Best. Decision. Ever. All right, so you must schedule four or five days to do no actual writing at all while you run like a loose-limbed child through your shiny new playground, but really, believe me, it’s worth it. You’ll never again have to scroll through 142 pages in search of that scene that you half-think you maybe half-wrote… You’re in Scrivener now: and you’ll store all your scenes in a series of files with their own little names (of your choosing) and mini-synopses on file cards, and photos and paintings and audio files that you’ve grabbed off the web in your modern-day version of research. Your London has boroughs now. And your London will let you take photographs of it (with Scrivener’s handy ‘snapshot‘ function that allows you to keep hold of multiple versions of scenes… and roll back to a previous version whenever you like).

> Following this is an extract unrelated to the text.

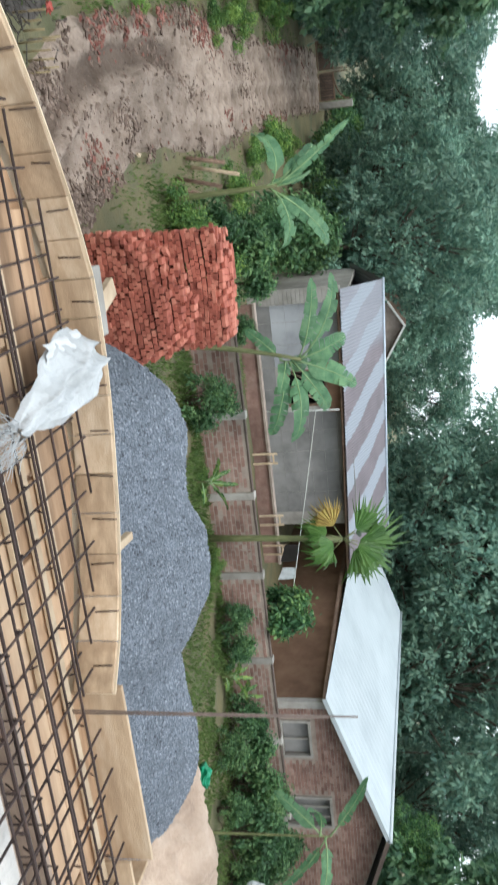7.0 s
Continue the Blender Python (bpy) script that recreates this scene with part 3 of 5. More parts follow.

With this piecemeal approach, you can isolate problems more easily. Why was my novel so boring, I wondered? Ahem, answered Scrivener. Have a quick squint at your scene files. And lo, and behold, my protagonist had returned to the kitchen four times in a single chapter. Perhaps, whispered Scrivener, you could offer variety to the reader? I will, I said boldly. And grabbing our camera we set off together to tackle the sprawling metropolis of my novel.